Zwischen September 1983 und Mai 1984 kam es zur ersten Tat, als die
Geschädigte am Glied des Angeklagten bis zum
Samenerguß manipulieren mußte. Zwischen Mai 1989
und dem 3. Oktober 1990 kam es zu drei weiteren Taten, bei denen der
Angeklagte das Kind an der Scheide streichelte, das Kind
veranlaßte, an seinem Glied bis zum Samenerguß zu
manipulieren und den Oralverkehr bis zum Samenerguß
auszuführen.
1. Die Verurteilung des Angeklagten wegen sexuellen
Mißbrauchs eines Kindes nach § 148 Abs. 1 StGB-DDR
im ersten Fall (II 1 der Urteilsgründe) kann keinen Bestand
haben, weil insoweit Strafverfolgungsverjährung eingetreten
ist.
Zwar war die achtjährige Verjährungsfrist des
§ 82 Abs. 1 Nr. 3 StGB-DDR am 3. Oktober 1990, dem
Wirksamwerden des Beitritts, noch nicht abgelaufen. Jedoch ist vor
Inkrafttreten des 2. Verjährungsgesetzes vom 27. September
1993 (BGBl. I 1657) am 30. September 1993 absolute Verjährung
(§ 78c Abs. 3 Satz 2 StGB) eingetreten. Die Beurteilung der
Verfolgungsverjährung von DDR-Alttaten richtet sich nach Art.
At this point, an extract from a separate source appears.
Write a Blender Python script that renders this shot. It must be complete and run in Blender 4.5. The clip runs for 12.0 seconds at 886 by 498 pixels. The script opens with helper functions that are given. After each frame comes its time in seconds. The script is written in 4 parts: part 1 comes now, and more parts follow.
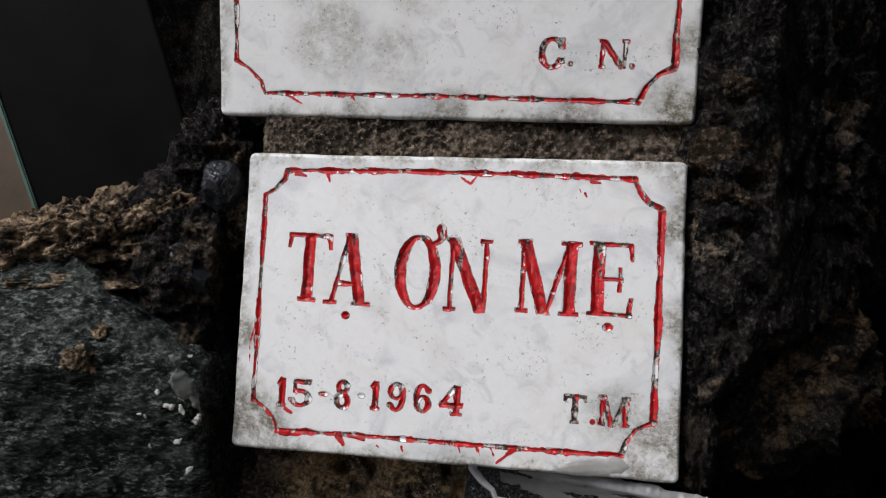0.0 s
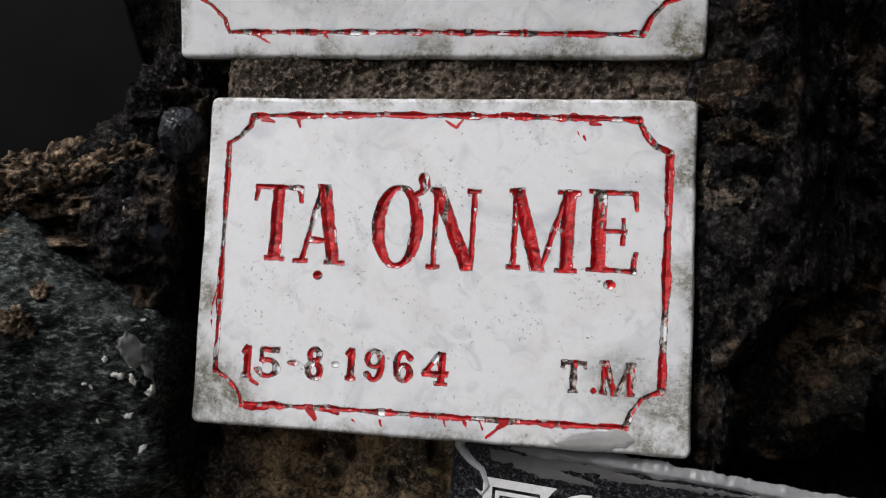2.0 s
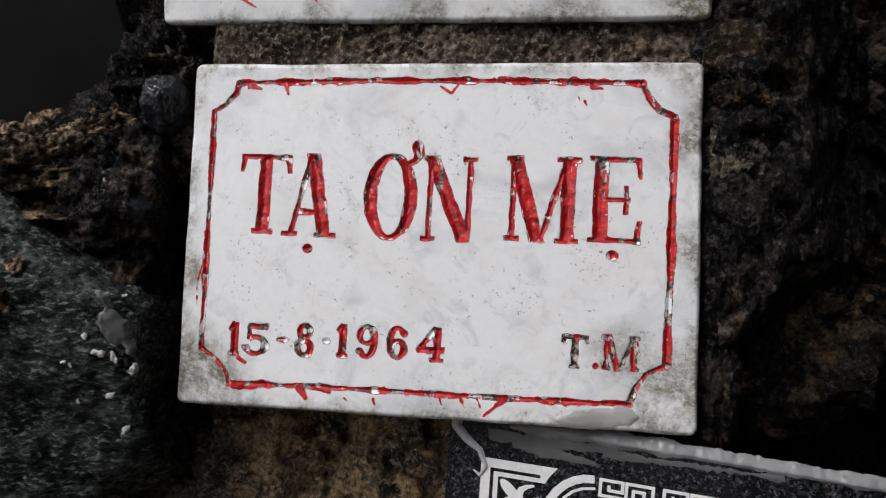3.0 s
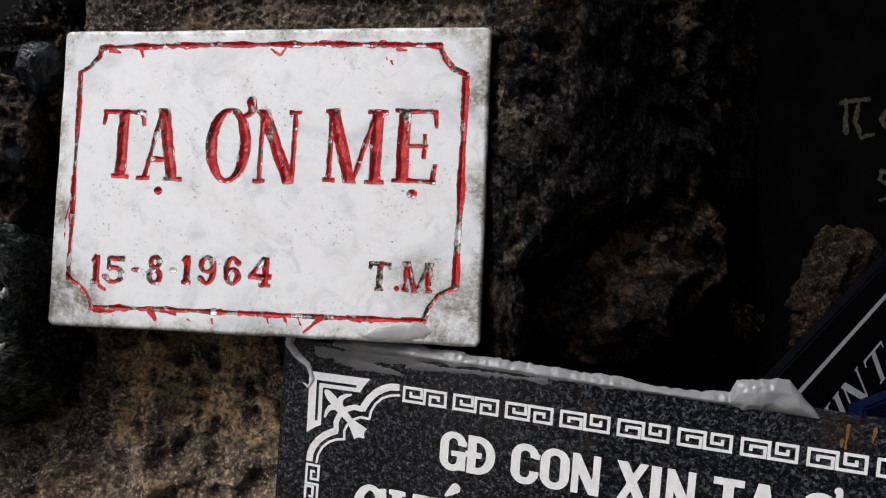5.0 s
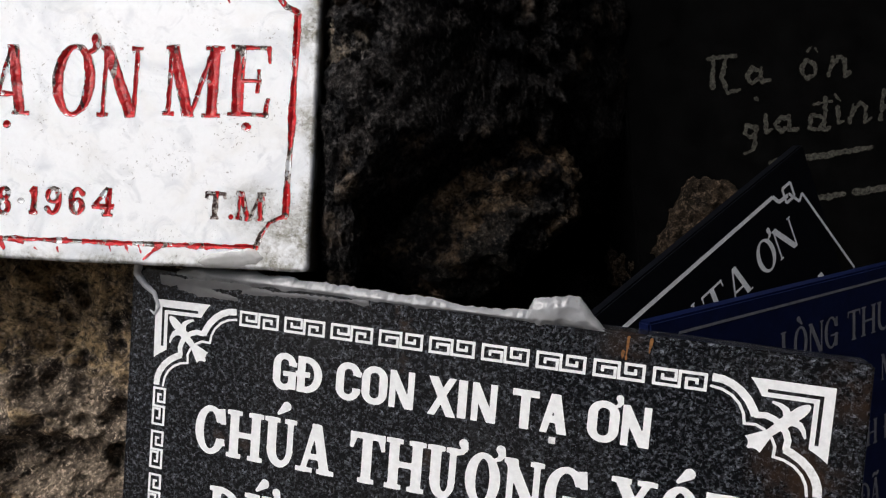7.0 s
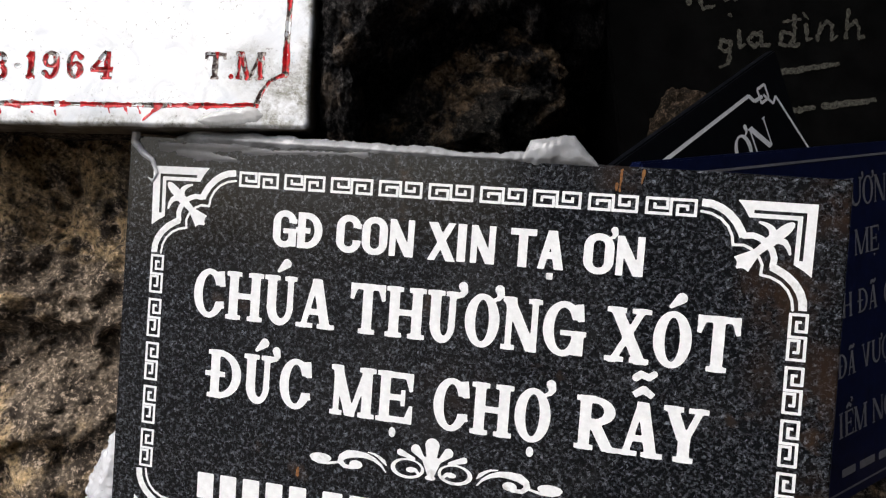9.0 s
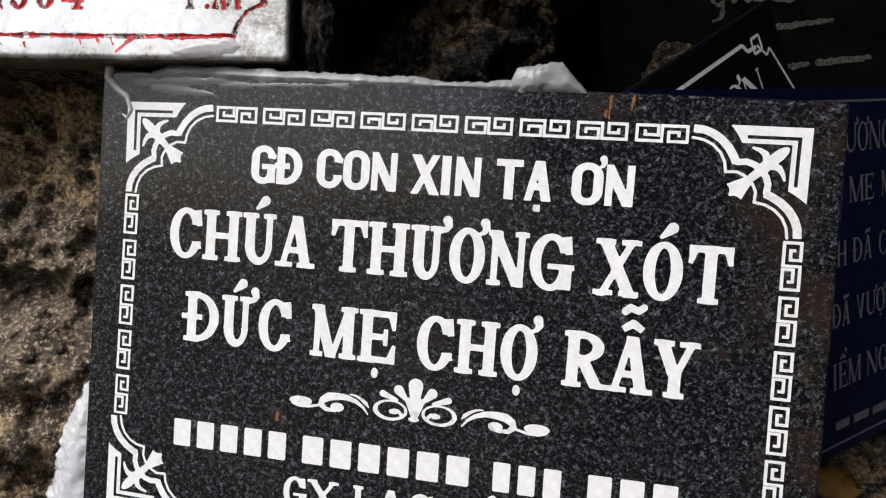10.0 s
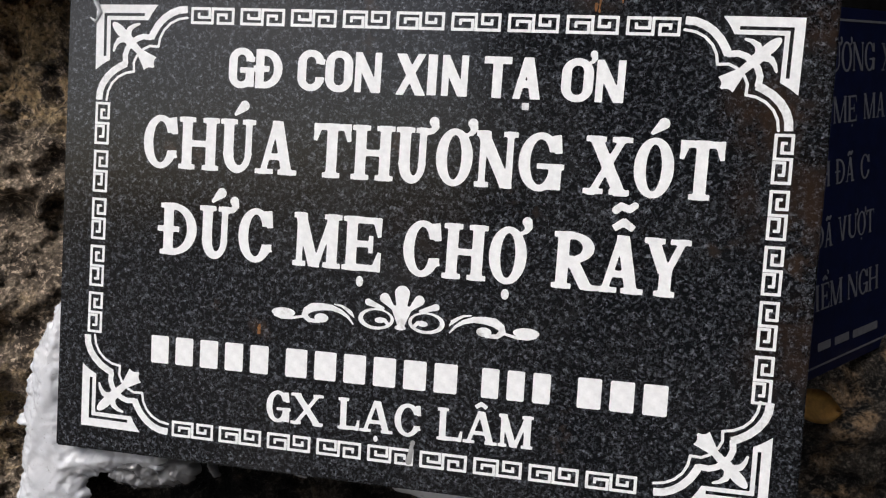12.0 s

315a EGStGB i.d.F. des Einigungsvertrages (BGHSt 40, 48, 56). Soweit
die Strafverfolgungsverjährung nach dem Recht der DDR bis zum
Wirksamwerden des Beitritts - also bis zum 3. Oktober 1990 - nicht
eingetreten war, bleibt es danach dabei (Art. 315a Abs. 1 Satz 1
EGStGB). An diesem Tag wurde gemäß Art. 315a Abs. 1
Satz 3 erster Halbsatz EGStGB der Lauf der Verjährung kraft
Gesetzes unterbrochen; ab diesem Zeitpunkt gelten die
§§ 78 ff. StGB (vgl. BGH NStZ 1998, 36; BGH NJ 2001,
493; BGH, Beschl. vom 18. März 1998 - 5 StR 65/98). Auf der
Grundlage des nun maßgeblichen § 78 Abs. 3 Nr. 4
StGB i.V.m. § 148 Abs. 1 StGB-DDR beträgt die
Verjährungsfrist fünf Jahre. Danach bestimmt sich der
Zeitpunkt des Eintritts der absoluten Verjährung (Art. 315a
Abs. 1 Satz 3 letzter Halbsatz EGStGB i.V.m. § 78c Abs. 3 Satz
2 StGB), der gemäß § 78a StGB von der
Beendigung der Tat an zu berechnen ist (Jähnke in LK 11. Aufl.
§ 78c Rdn. 43 m.w.N.). Wie der Generalbundesanwalt in seiner
Antragsschrift zu Recht hervorhebt, hat der Angeklagte die
festgestellte Tat an einem Tag in der Zeit zwischen September 1983 und
Mai 1984 begangen, so daß nach dem Grundsatz "in dubio pro
reo" als Tatende der 1. September 1983 anzunehmen ist.
Die Neufassung des § 78b Abs. 1 Nr. 1 StGB durch das am 30.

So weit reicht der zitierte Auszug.